**Your goal**
Find each line with the word "part" and state how many there are, nothing more.

**Given material**
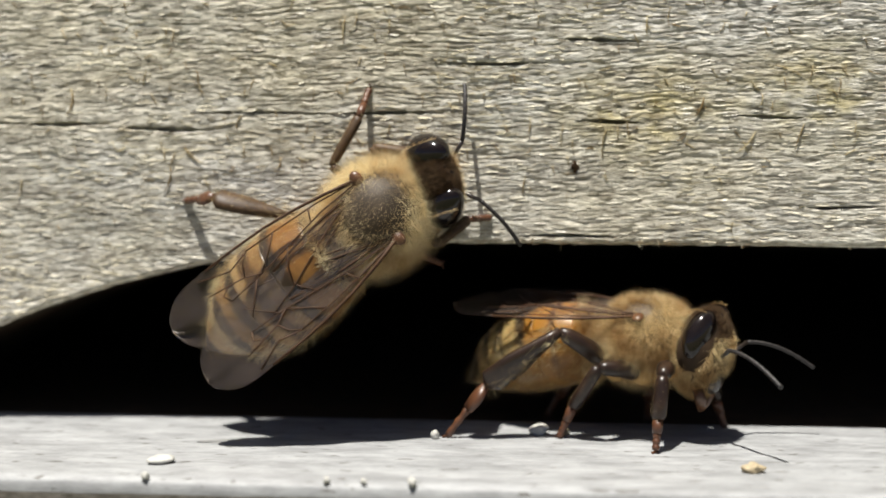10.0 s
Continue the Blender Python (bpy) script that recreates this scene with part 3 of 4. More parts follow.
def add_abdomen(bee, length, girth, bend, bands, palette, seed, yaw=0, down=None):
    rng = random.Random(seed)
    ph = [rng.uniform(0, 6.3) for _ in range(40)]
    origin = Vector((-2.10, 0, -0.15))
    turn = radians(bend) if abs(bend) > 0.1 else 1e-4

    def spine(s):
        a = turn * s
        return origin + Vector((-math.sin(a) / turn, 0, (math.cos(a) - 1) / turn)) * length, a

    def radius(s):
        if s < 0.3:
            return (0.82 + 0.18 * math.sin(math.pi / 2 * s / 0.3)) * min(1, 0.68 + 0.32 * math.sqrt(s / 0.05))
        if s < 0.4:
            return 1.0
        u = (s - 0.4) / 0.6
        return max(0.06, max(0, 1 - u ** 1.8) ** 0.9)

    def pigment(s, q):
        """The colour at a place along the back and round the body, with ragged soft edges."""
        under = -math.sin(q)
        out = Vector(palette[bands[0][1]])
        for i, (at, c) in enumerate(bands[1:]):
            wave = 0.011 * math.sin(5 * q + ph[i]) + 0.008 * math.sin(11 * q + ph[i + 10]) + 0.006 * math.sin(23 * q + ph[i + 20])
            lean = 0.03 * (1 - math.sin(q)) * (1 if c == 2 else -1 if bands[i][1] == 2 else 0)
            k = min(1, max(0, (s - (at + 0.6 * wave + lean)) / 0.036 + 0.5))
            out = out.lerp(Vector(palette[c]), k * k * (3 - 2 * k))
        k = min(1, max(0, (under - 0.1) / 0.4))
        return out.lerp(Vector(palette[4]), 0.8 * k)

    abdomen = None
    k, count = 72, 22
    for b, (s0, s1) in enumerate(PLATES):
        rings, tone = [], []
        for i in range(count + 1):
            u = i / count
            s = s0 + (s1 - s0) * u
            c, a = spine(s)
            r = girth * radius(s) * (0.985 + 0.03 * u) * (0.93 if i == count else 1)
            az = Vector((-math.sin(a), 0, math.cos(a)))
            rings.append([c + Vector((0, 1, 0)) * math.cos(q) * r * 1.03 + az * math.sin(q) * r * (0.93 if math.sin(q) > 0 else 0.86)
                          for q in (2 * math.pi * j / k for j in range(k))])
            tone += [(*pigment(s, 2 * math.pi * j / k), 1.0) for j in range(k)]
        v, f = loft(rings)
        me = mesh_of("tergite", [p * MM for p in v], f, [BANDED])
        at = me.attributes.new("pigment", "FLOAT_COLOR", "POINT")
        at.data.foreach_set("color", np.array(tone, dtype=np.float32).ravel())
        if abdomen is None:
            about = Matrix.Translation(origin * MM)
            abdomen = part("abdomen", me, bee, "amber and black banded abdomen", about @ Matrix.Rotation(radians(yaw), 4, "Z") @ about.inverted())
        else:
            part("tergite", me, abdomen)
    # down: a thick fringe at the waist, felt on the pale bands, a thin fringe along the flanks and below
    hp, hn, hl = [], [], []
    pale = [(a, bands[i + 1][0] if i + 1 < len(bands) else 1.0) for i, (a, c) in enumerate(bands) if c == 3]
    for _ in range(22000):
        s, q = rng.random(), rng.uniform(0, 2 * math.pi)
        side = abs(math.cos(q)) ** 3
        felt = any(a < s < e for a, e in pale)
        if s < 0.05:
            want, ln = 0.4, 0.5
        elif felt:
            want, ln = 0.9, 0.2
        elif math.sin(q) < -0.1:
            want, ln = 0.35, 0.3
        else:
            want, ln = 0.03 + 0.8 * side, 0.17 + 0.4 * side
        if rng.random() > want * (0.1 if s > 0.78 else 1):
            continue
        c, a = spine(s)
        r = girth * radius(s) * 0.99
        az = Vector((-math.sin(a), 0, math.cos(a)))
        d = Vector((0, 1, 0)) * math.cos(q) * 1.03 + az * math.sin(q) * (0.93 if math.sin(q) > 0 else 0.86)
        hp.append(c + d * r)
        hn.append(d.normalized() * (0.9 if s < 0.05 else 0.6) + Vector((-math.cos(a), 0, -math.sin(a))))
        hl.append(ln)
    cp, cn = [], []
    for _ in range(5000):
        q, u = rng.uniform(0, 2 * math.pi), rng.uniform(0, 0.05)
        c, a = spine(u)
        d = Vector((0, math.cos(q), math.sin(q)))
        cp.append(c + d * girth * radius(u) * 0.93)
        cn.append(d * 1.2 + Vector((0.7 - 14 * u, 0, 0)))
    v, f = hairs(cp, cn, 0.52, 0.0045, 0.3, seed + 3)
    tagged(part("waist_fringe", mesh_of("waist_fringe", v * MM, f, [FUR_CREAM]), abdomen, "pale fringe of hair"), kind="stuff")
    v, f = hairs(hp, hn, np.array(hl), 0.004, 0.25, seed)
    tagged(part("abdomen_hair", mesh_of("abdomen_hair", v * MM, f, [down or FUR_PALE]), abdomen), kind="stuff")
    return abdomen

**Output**
5